Smith attended the University of South Dakota, and graduated with a bachelor of science degree in business administration. But he wanted to give the racetrack a go.

"I asked my wife to let me try for five years," he said. "If I didn't make it, I'd still be young enough to pursue other goals."

He's still training, and, after 43 years, he and Ann are still married, despite his admittedly narrowly focused lifestyle.

"I don't play golf," Smith said. "I don't fish. My wife accuses me of being a workaholic, and I probably am."

Smith ran his first horse at Fair Grounds in New Orleans in 1962. He was known as Vic Smith growing up, forgoing his first name for his middle name. On his license application in Louisiana, Smith filled out the form with his given name, Thomas V. Smith. But the program at Fair Grounds listed him as T.V. Smith.

"I thought it was unique, so I hung onto it," he said.

From 1962-73, Smith spent winters in Florida and the rest of the year in Omaha, Detroit, Chicago, and Louisville. He was based permanently at Ak-Sar-Ben for nearly 20 years in search of a less peripatetic life for his family, which includes a son, Tim - who is now an anesthesiologist in Scottsdale, Ariz. - and a daughter, Trish Borel, who now works in the racing office at Churchill Downs.

At Ak-Sar-Ben, Smith was one of the kingpins, along with Jack Van Berg and Van Berg's father, Marion.

"I thought I'd be there the rest of my life," Smith said of the now-defunct track. "It was such a wonderful place to race on the scale of racing they had there. But when things started to deteriorate there, I moved to Louisville in 1991. Now, I won't even go by the place anymore."

Smith speaks with a modest voice as flat as the plains.
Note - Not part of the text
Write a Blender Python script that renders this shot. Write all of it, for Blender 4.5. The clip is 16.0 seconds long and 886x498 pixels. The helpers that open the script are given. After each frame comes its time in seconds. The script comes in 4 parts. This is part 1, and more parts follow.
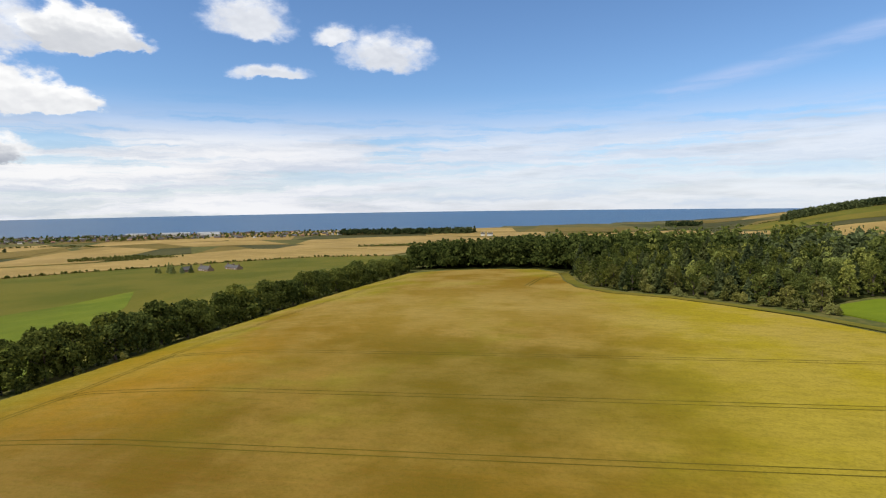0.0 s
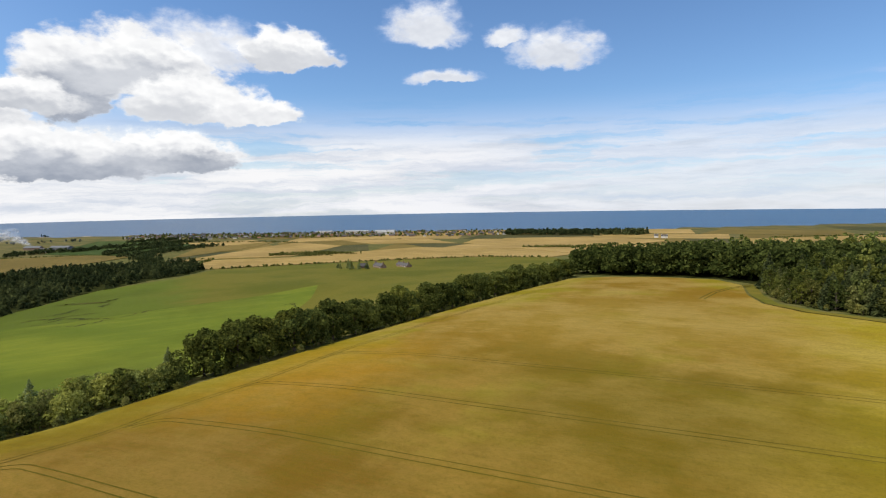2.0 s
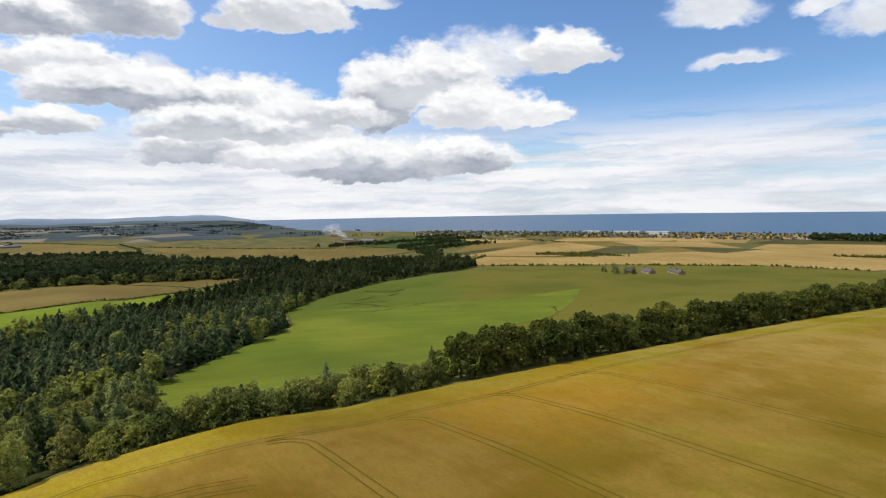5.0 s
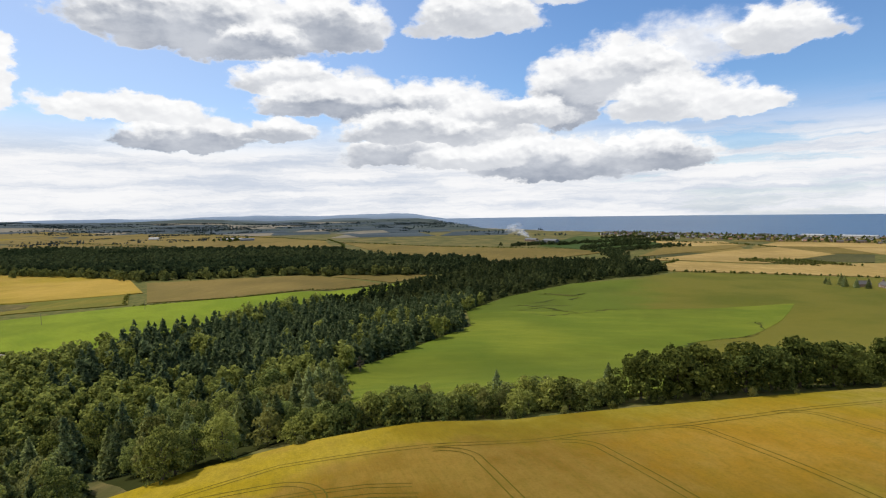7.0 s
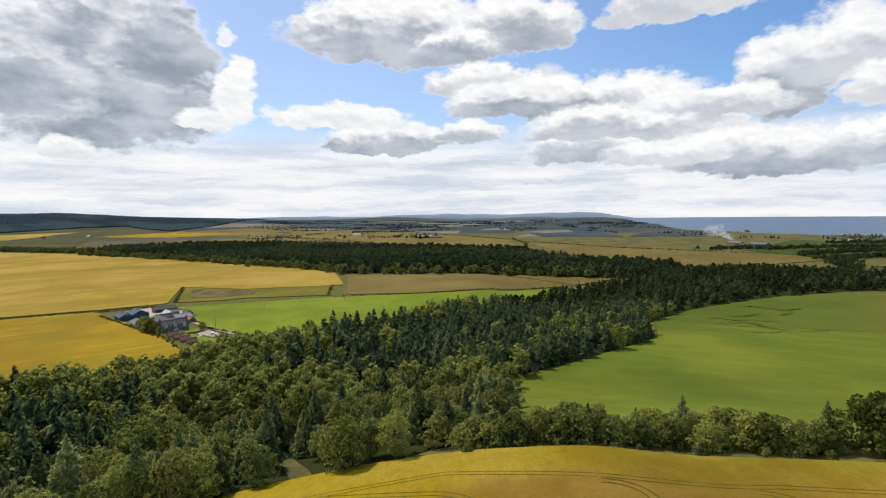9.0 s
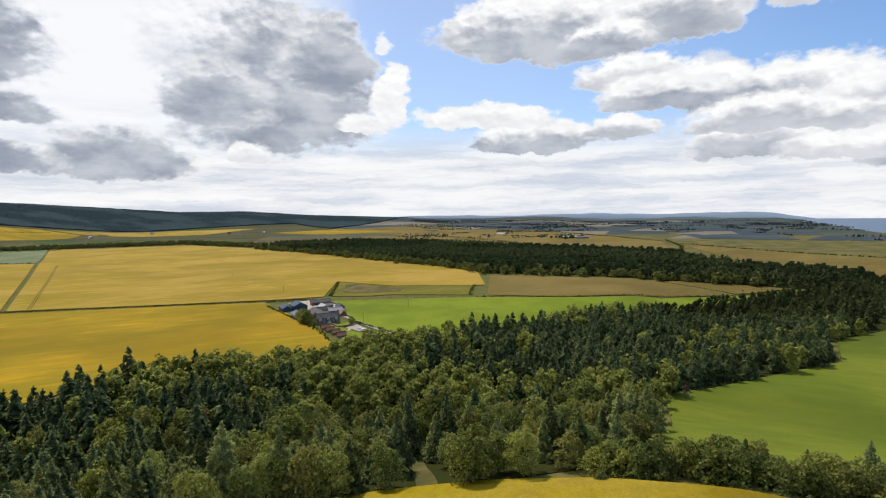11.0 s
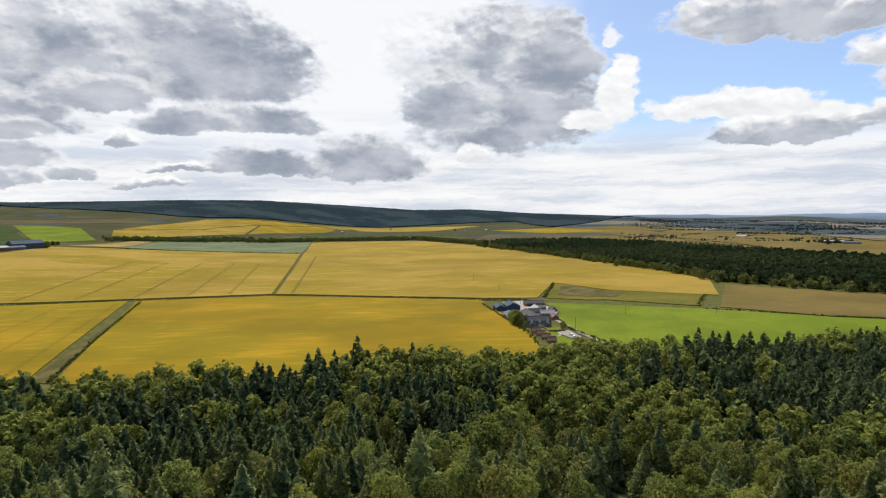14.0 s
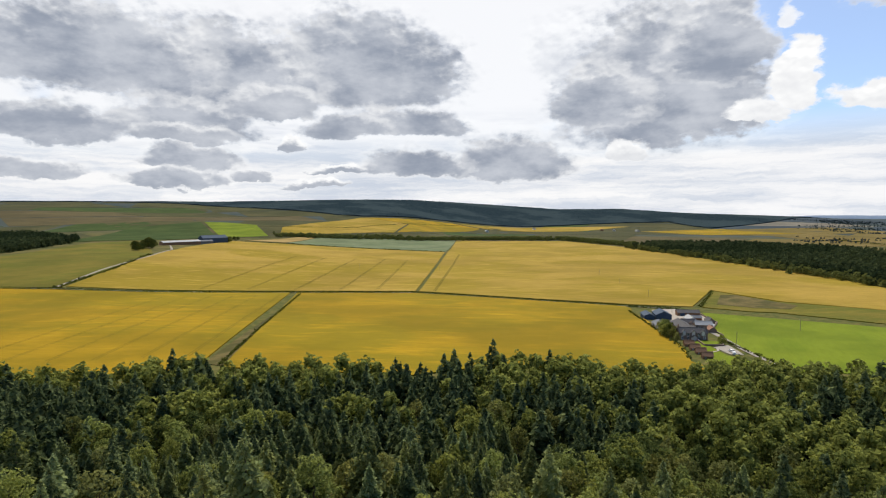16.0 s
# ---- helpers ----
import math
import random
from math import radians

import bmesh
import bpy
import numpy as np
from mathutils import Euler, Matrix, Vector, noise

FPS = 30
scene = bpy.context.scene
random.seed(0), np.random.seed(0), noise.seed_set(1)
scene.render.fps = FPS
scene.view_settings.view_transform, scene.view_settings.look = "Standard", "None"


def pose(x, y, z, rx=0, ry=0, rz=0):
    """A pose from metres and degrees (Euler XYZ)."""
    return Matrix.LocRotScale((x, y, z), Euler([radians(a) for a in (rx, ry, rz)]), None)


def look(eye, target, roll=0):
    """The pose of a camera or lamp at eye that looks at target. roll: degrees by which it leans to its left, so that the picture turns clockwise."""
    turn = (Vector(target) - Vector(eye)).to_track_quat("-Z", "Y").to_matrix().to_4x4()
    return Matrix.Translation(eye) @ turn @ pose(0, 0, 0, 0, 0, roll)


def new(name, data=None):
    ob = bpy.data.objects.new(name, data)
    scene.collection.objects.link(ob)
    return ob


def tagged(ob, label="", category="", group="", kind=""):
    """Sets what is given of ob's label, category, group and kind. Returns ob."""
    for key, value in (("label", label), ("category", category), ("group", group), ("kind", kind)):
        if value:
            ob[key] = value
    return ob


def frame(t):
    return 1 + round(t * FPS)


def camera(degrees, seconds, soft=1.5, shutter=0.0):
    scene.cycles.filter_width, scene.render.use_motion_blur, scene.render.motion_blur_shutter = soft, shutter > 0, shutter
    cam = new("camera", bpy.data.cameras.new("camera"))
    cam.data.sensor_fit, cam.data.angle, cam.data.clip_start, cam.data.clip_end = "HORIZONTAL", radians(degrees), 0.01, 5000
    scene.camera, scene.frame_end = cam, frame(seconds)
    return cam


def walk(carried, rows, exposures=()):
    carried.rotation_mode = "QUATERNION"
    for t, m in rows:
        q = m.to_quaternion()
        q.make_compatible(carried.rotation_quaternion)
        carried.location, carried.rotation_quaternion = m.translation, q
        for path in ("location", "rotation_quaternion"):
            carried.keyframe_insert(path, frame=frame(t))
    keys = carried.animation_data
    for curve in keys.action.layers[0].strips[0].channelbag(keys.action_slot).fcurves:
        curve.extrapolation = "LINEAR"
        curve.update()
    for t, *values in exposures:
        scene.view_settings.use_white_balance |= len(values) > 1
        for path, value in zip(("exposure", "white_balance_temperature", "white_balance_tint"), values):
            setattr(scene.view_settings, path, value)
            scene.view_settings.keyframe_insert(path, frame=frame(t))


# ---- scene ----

He is a realist, having seen plenty of hopes dashed in this game. Ak-Sar-Ben was one. Grits'n Hard Toast, another. He is hoping Offlee Wild can provide more high points, but is prepared for anything, because he has seen everything.

"I'm very happy to have one of this quality," Smith said. "But like Old Man Van Berg said, horses are like fine china, they're fragile."